Leave out any picture and return the remaining listing below exactly as given.

------------------------------------------------------------

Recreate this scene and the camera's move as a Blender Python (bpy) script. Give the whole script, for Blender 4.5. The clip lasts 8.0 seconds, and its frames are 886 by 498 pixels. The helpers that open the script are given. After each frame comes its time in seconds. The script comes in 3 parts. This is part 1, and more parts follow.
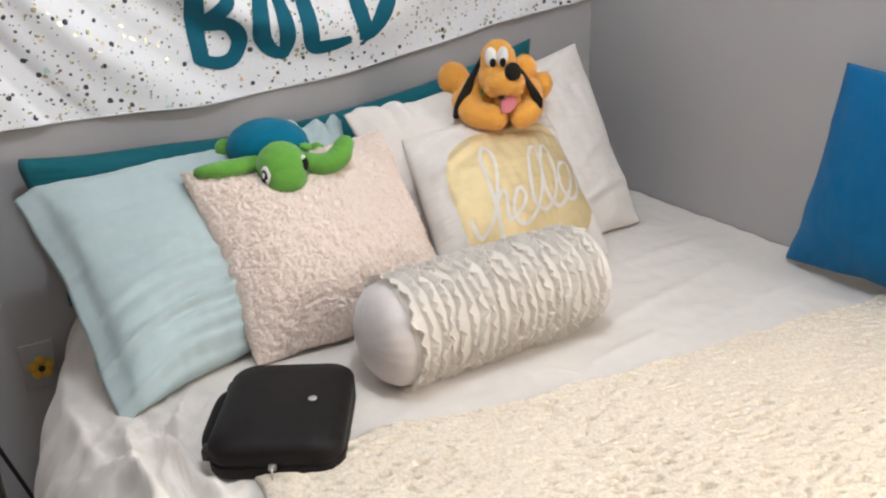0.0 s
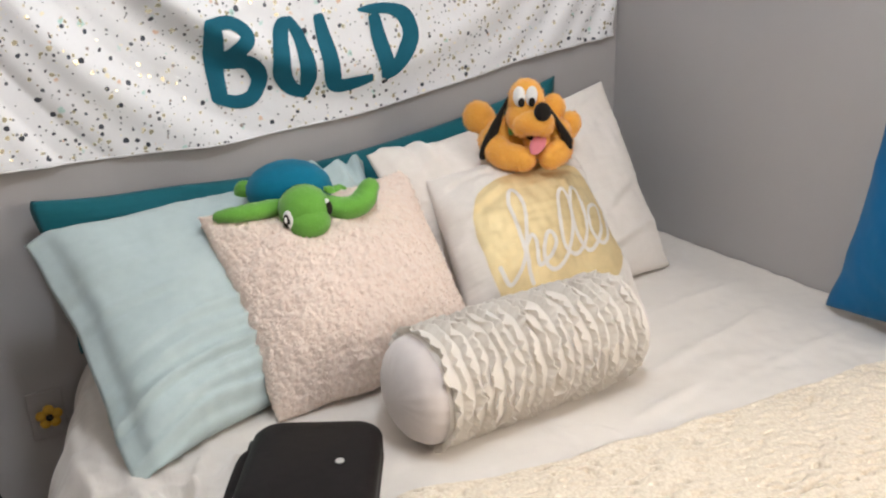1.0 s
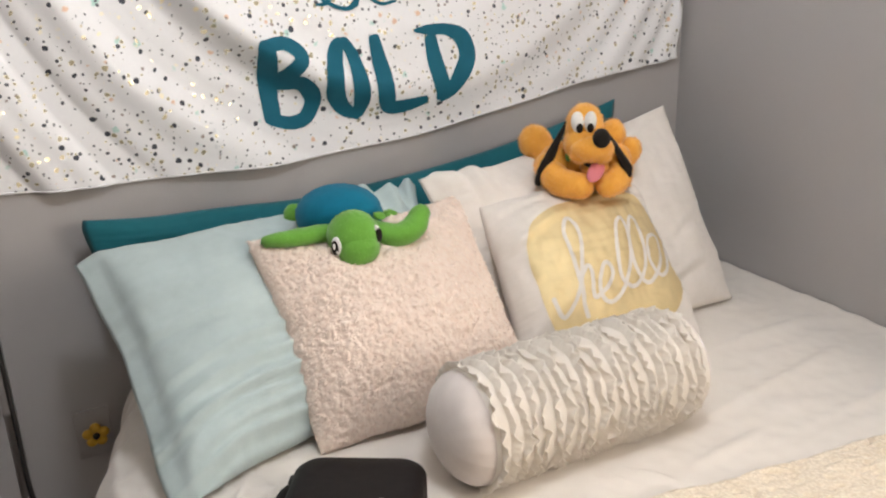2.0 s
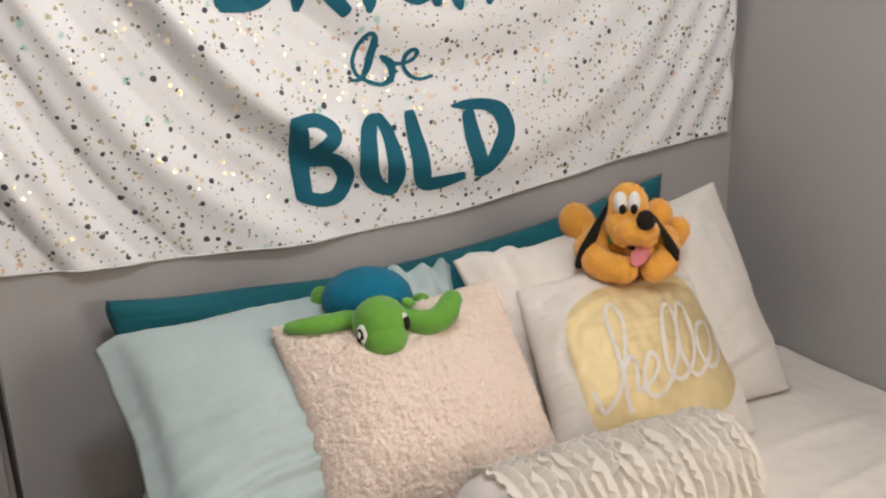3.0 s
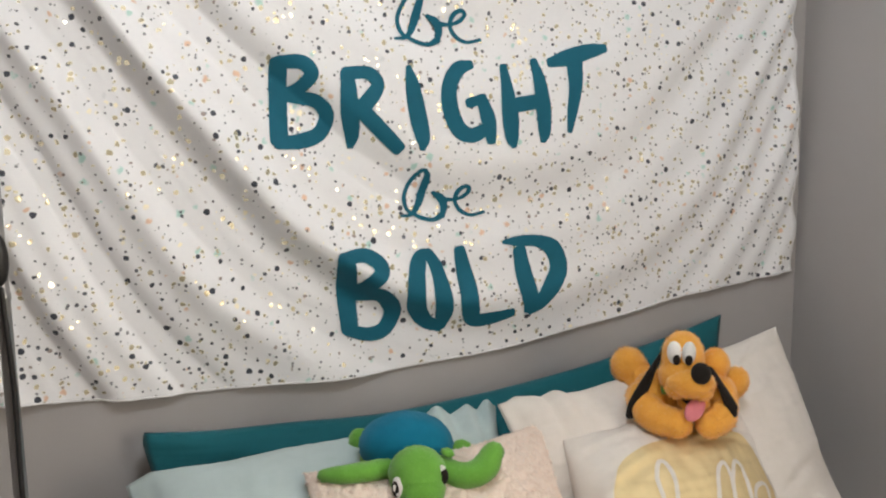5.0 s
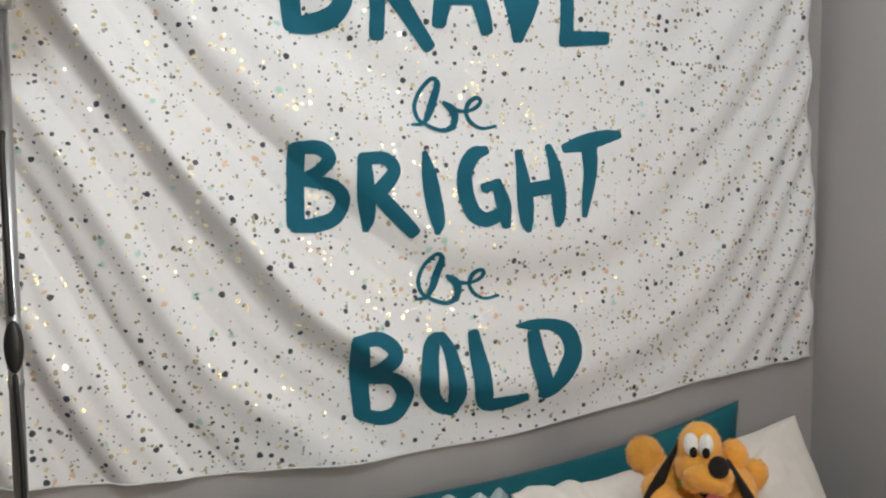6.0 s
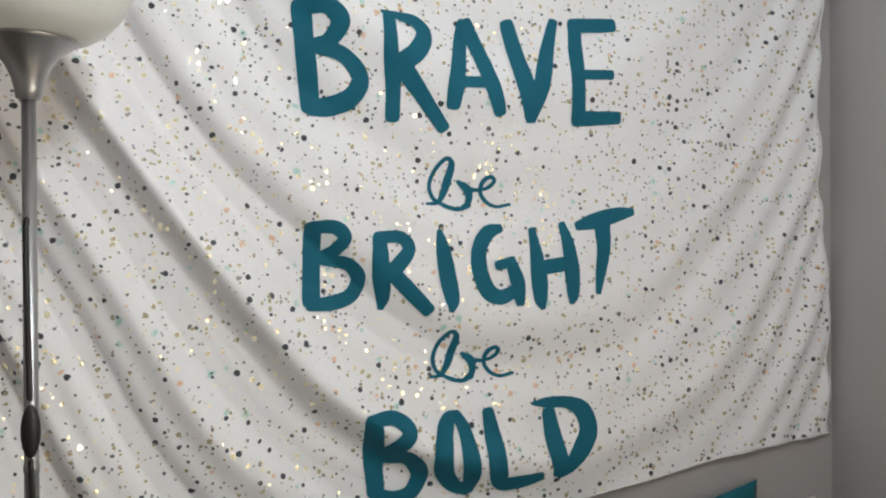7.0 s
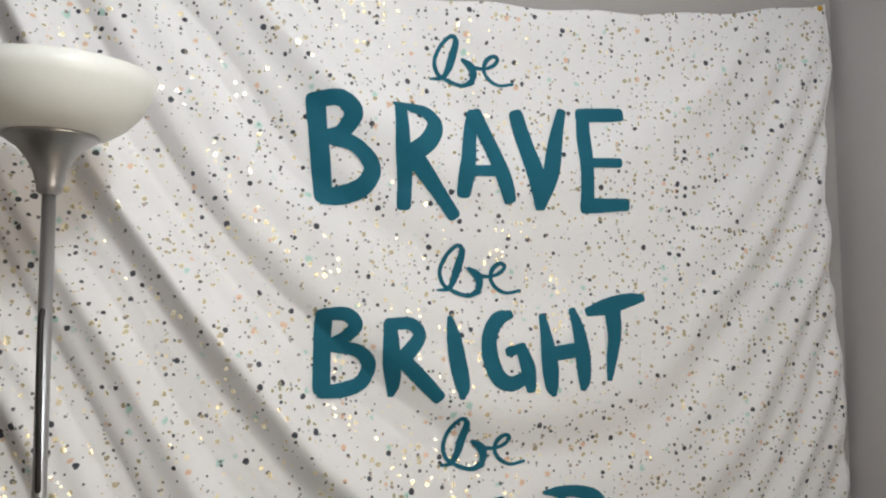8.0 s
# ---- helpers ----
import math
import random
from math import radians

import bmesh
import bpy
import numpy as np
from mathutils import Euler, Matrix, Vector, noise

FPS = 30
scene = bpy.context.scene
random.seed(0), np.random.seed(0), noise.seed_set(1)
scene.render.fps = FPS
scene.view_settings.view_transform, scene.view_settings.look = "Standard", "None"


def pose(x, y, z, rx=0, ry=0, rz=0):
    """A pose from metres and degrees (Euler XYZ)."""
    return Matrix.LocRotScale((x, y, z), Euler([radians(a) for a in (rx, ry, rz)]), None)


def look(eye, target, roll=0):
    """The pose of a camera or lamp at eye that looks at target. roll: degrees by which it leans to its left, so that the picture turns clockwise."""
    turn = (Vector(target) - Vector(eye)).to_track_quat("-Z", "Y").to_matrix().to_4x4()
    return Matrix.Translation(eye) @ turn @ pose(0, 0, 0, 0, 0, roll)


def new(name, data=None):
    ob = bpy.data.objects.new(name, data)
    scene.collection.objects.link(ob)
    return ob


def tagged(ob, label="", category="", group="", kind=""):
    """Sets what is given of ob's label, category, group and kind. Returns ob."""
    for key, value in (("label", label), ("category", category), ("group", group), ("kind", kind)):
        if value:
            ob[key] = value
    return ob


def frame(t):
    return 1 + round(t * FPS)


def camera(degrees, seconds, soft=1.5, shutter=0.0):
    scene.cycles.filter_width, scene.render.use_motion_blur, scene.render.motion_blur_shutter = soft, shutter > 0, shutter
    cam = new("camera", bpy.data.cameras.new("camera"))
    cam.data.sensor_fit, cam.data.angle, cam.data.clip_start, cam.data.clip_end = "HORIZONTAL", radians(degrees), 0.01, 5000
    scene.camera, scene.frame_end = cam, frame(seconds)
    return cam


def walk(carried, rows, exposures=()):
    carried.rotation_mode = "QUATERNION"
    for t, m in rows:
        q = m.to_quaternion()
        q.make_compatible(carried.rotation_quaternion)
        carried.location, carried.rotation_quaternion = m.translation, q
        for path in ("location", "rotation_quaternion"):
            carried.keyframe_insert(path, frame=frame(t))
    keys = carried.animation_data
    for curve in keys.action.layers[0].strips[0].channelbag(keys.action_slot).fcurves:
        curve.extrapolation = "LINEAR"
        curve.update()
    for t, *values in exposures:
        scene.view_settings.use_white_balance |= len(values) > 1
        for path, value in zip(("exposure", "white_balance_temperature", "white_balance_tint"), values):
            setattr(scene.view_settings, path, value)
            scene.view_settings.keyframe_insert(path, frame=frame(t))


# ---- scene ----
cam = camera(55.0, 8.0, soft=2.1)
PATH = [
    (0, (-1.659, -1.972, 1.318), (-0.732, -0.366, 0.57), -1.9),
    (0.5, (-1.658, -1.922, 1.333), (-0.713, -0.313, 0.612), -1.8),
    (1, (-1.659, -1.879, 1.325), (-0.725, -0.247, 0.641), -1.8),
    (1.2, (-1.659, -1.875, 1.321), (-0.743, -0.23, 0.645), -1.7),
    (2.3, (-1.604, -1.808, 1.341), (-0.81, -0.082, 0.717), -1.9),
    (2.5, (-1.589, -1.792, 1.336), (-0.811, -0.045, 0.75), -2.1),
    (3, (-1.552, -1.76, 1.362), (-0.815, 0.025, 0.842), -2.1),
    (3.5, (-1.523, -1.748, 1.377), (-0.827, 0.067, 0.908), -2.1),
    (4, (-1.511, -1.736, 1.388), (-0.846, 0.105, 0.977), -2.0),
    (4.5, (-1.507, -1.727, 1.41), (-0.864, 0.134, 1.056), -1.4),
    (6, (-1.5, -1.718, 1.478), (-0.903, 0.185, 1.334), -0.4),
    (6.5, (-1.502, -1.719, 1.502), (-0.917, 0.192, 1.427), -0.2),
    (7, (-1.509, -1.724, 1.517), (-0.934, 0.192, 1.512), -0.4),
    (7.5, (-1.508, -1.731, 1.534), (-0.95, 0.188, 1.605), -0.4),
    (8, (-1.507, -1.738, 1.546), (-0.963, 0.179, 1.711), -0.3),
]
EXPOSURES = [(0.0, -0.06, 5930, 9), (1.0, -0.05, 6150, 10), (2.5, -0.14, 6470, 11), (3.5, -0.37, 6530, 11), (4.5, -0.36, 6480, 10), (6.0, -0.53, 6260, 7), (7.0, -0.65, 6210, 7), (8.0, -0.60, 6320, 8)]
walk(cam, [(t, look(eye, target, roll)) for t, eye, target, roll in PATH], EXPOSURES)
EAST_W = 36.0
GLOBE, GLOBE_GLOW, GLOBE_COLOUR = (-1.18, -1.35, 2.42), 80.0, (0.925, 0.965, 1.0)

# ---- world and light ----
world = bpy.data.worlds.new("sky")
scene.world = world
world.use_nodes = True
wn = world.node_tree
sky = wn.nodes.new("ShaderNodeTexSky")
sky.sky_type, sky.sun_disc = "NISHITA", False
sky.sun_elevation, sky.sun_rotation = radians(40), radians(200)
wn.links.new(sky.outputs["Color"], wn.nodes["Background"].inputs["Color"])
wn.nodes["Background"].inputs["Strength"].default_value = 0.1


def window_light(name, m, width, height, watts, colour):
    """Soft daylight standing in a window opening."""
    data = bpy.data.lights.new(name, "AREA")
    data.shape, data.size, data.size_y, data.energy, data.color = "RECTANGLE", width, height, watts, colour
    ob = new(name, data)
    ob.matrix_basis = m
    return ob


window_light("daylight_east", look((-0.005, -2.45, 1.52), (-2.0, -1.7, 1.55)), 1.05, 1.15, EAST_W, (1.0, 0.865, 0.69))


# ---- materials ----
def material(name):
    m = bpy.data.materials.new(name)
    m.use_nodes = True
    return m, m.node_tree, m.node_tree.nodes["Principled BSDF"]


def add(nt, kind, **values):
    n = nt.nodes.new(kind)
    for key, value in values.items():
        n.inputs[key.replace("_", " ")].default_value = value
    return n


def maths(nt, op, a, b=None, clamp=False):
    n = nt.nodes.new("ShaderNodeMath")
    n.operation, n.use_clamp = op, clamp
    for i, v in enumerate((a, b)):
        if v is None:
            continue
        if isinstance(v, (int, float)):
            n.inputs[i].default_value = v
        else:
            nt.links.new(v, n.inputs[i])
    return n.outputs[0]


def mixed(nt, fac, a, b):
    n = nt.nodes.new("ShaderNodeMix")
    n.data_type = "RGBA"
    for i, v in ((0, fac), (6, a), (7, b)):
        if isinstance(v, (int, float)):
            n.inputs[i].default_value = v
        elif isinstance(v, tuple):
            n.inputs[i].default_value = (*v, 1)
        else:
            nt.links.new(v, n.inputs[i])
    return n.outputs[2]


def see_through(nt, b, colour, share):
    """Thin fibres let a share of the light pass."""
    tl = nt.nodes.new("ShaderNodeBsdfTranslucent")
    tl.inputs["Color"].default_value = (*colour, 1)
    mx = nt.nodes.new("ShaderNodeMixShader")
    mx.inputs[0].default_value = share
    nt.links.new(b.outputs[0], mx.inputs[1])
    nt.links.new(tl.outputs[0], mx.inputs[2])
    nt.links.new(mx.outputs[0], nt.nodes["Material Output"].inputs["Surface"])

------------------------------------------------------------

SOLUTION FOR THIS TASK:
Recreate this scene and the camera's move as a Blender Python (bpy) script. Give the whole script, for Blender 4.5. The clip lasts 8.0 seconds, and its frames are 886 by 498 pixels. The helpers that open the script are given. After each frame comes its time in seconds. The script comes in 3 parts. This is part 1, and more parts follow.
0.0 s
1.0 s
2.0 s
3.0 s
5.0 s
6.0 s
7.0 s
8.0 s
# ---- helpers ----
import math
import random
from math import radians

import bmesh
import bpy
import numpy as np
from mathutils import Euler, Matrix, Vector, noise

FPS = 30
scene = bpy.context.scene
random.seed(0), np.random.seed(0), noise.seed_set(1)
scene.render.fps = FPS
scene.view_settings.view_transform, scene.view_settings.look = "Standard", "None"


def pose(x, y, z, rx=0, ry=0, rz=0):
    """A pose from metres and degrees (Euler XYZ)."""
    return Matrix.LocRotScale((x, y, z), Euler([radians(a) for a in (rx, ry, rz)]), None)


def look(eye, target, roll=0):
    """The pose of a camera or lamp at eye that looks at target. roll: degrees by which it leans to its left, so that the picture turns clockwise."""
    turn = (Vector(target) - Vector(eye)).to_track_quat("-Z", "Y").to_matrix().to_4x4()
    return Matrix.Translation(eye) @ turn @ pose(0, 0, 0, 0, 0, roll)


def new(name, data=None):
    ob = bpy.data.objects.new(name, data)
    scene.collection.objects.link(ob)
    return ob


def tagged(ob, label="", category="", group="", kind=""):
    """Sets what is given of ob's label, category, group and kind. Returns ob."""
    for key, value in (("label", label), ("category", category), ("group", group), ("kind", kind)):
        if value:
            ob[key] = value
    return ob


def frame(t):
    return 1 + round(t * FPS)


def camera(degrees, seconds, soft=1.5, shutter=0.0):
    scene.cycles.filter_width, scene.render.use_motion_blur, scene.render.motion_blur_shutter = soft, shutter > 0, shutter
    cam = new("camera", bpy.data.cameras.new("camera"))
    cam.data.sensor_fit, cam.data.angle, cam.data.clip_start, cam.data.clip_end = "HORIZONTAL", radians(degrees), 0.01, 5000
    scene.camera, scene.frame_end = cam, frame(seconds)
    return cam


def walk(carried, rows, exposures=()):
    carried.rotation_mode = "QUATERNION"
    for t, m in rows:
        q = m.to_quaternion()
        q.make_compatible(carried.rotation_quaternion)
        carried.location, carried.rotation_quaternion = m.translation, q
        for path in ("location", "rotation_quaternion"):
            carried.keyframe_insert(path, frame=frame(t))
    keys = carried.animation_data
    for curve in keys.action.layers[0].strips[0].channelbag(keys.action_slot).fcurves:
        curve.extrapolation = "LINEAR"
        curve.update()
    for t, *values in exposures:
        scene.view_settings.use_white_balance |= len(values) > 1
        for path, value in zip(("exposure", "white_balance_temperature", "white_balance_tint"), values):
            setattr(scene.view_settings, path, value)
            scene.view_settings.keyframe_insert(path, frame=frame(t))


# ---- scene ----
cam = camera(55.0, 8.0, soft=2.1)
PATH = [
    (0, (-1.659, -1.972, 1.318), (-0.732, -0.366, 0.57), -1.9),
    (0.5, (-1.658, -1.922, 1.333), (-0.713, -0.313, 0.612), -1.8),
    (1, (-1.659, -1.879, 1.325), (-0.725, -0.247, 0.641), -1.8),
    (1.2, (-1.659, -1.875, 1.321), (-0.743, -0.23, 0.645), -1.7),
    (2.3, (-1.604, -1.808, 1.341), (-0.81, -0.082, 0.717), -1.9),
    (2.5, (-1.589, -1.792, 1.336), (-0.811, -0.045, 0.75), -2.1),
    (3, (-1.552, -1.76, 1.362), (-0.815, 0.025, 0.842), -2.1),
    (3.5, (-1.523, -1.748, 1.377), (-0.827, 0.067, 0.908), -2.1),
    (4, (-1.511, -1.736, 1.388), (-0.846, 0.105, 0.977), -2.0),
    (4.5, (-1.507, -1.727, 1.41), (-0.864, 0.134, 1.056), -1.4),
    (6, (-1.5, -1.718, 1.478), (-0.903, 0.185, 1.334), -0.4),
    (6.5, (-1.502, -1.719, 1.502), (-0.917, 0.192, 1.427), -0.2),
    (7, (-1.509, -1.724, 1.517), (-0.934, 0.192, 1.512), -0.4),
    (7.5, (-1.508, -1.731, 1.534), (-0.95, 0.188, 1.605), -0.4),
    (8, (-1.507, -1.738, 1.546), (-0.963, 0.179, 1.711), -0.3),
]
EXPOSURES = [(0.0, -0.06, 5930, 9), (1.0, -0.05, 6150, 10), (2.5, -0.14, 6470, 11), (3.5, -0.37, 6530, 11), (4.5, -0.36, 6480, 10), (6.0, -0.53, 6260, 7), (7.0, -0.65, 6210, 7), (8.0, -0.60, 6320, 8)]
walk(cam, [(t, look(eye, target, roll)) for t, eye, target, roll in PATH], EXPOSURES)
EAST_W = 36.0
GLOBE, GLOBE_GLOW, GLOBE_COLOUR = (-1.18, -1.35, 2.42), 80.0, (0.925, 0.965, 1.0)

# ---- world and light ----
world = bpy.data.worlds.new("sky")
scene.world = world
world.use_nodes = True
wn = world.node_tree
sky = wn.nodes.new("ShaderNodeTexSky")
sky.sky_type, sky.sun_disc = "NISHITA", False
sky.sun_elevation, sky.sun_rotation = radians(40), radians(200)
wn.links.new(sky.outputs["Color"], wn.nodes["Background"].inputs["Color"])
wn.nodes["Background"].inputs["Strength"].default_value = 0.1


def window_light(name, m, width, height, watts, colour):
    """Soft daylight standing in a window opening."""
    data = bpy.data.lights.new(name, "AREA")
    data.shape, data.size, data.size_y, data.energy, data.color = "RECTANGLE", width, height, watts, colour
    ob = new(name, data)
    ob.matrix_basis = m
    return ob


window_light("daylight_east", look((-0.005, -2.45, 1.52), (-2.0, -1.7, 1.55)), 1.05, 1.15, EAST_W, (1.0, 0.865, 0.69))


# ---- materials ----
def material(name):
    m = bpy.data.materials.new(name)
    m.use_nodes = True
    return m, m.node_tree, m.node_tree.nodes["Principled BSDF"]


def add(nt, kind, **values):
    n = nt.nodes.new(kind)
    for key, value in values.items():
        n.inputs[key.replace("_", " ")].default_value = value
    return n


def maths(nt, op, a, b=None, clamp=False):
    n = nt.nodes.new("ShaderNodeMath")
    n.operation, n.use_clamp = op, clamp
    for i, v in enumerate((a, b)):
        if v is None:
            continue
        if isinstance(v, (int, float)):
            n.inputs[i].default_value = v
        else:
            nt.links.new(v, n.inputs[i])
    return n.outputs[0]


def mixed(nt, fac, a, b):
    n = nt.nodes.new("ShaderNodeMix")
    n.data_type = "RGBA"
    for i, v in ((0, fac), (6, a), (7, b)):
        if isinstance(v, (int, float)):
            n.inputs[i].default_value = v
        elif isinstance(v, tuple):
            n.inputs[i].default_value = (*v, 1)
        else:
            nt.links.new(v, n.inputs[i])
    return n.outputs[2]


def see_through(nt, b, colour, share):
    """Thin fibres let a share of the light pass."""
    tl = nt.nodes.new("ShaderNodeBsdfTranslucent")
    tl.inputs["Color"].default_value = (*colour, 1)
    mx = nt.nodes.new("ShaderNodeMixShader")
    mx.inputs[0].default_value = share
    nt.links.new(b.outputs[0], mx.inputs[1])
    nt.links.new(tl.outputs[0], mx.inputs[2])
    nt.links.new(mx.outputs[0], nt.nodes["Material Output"].inputs["Surface"])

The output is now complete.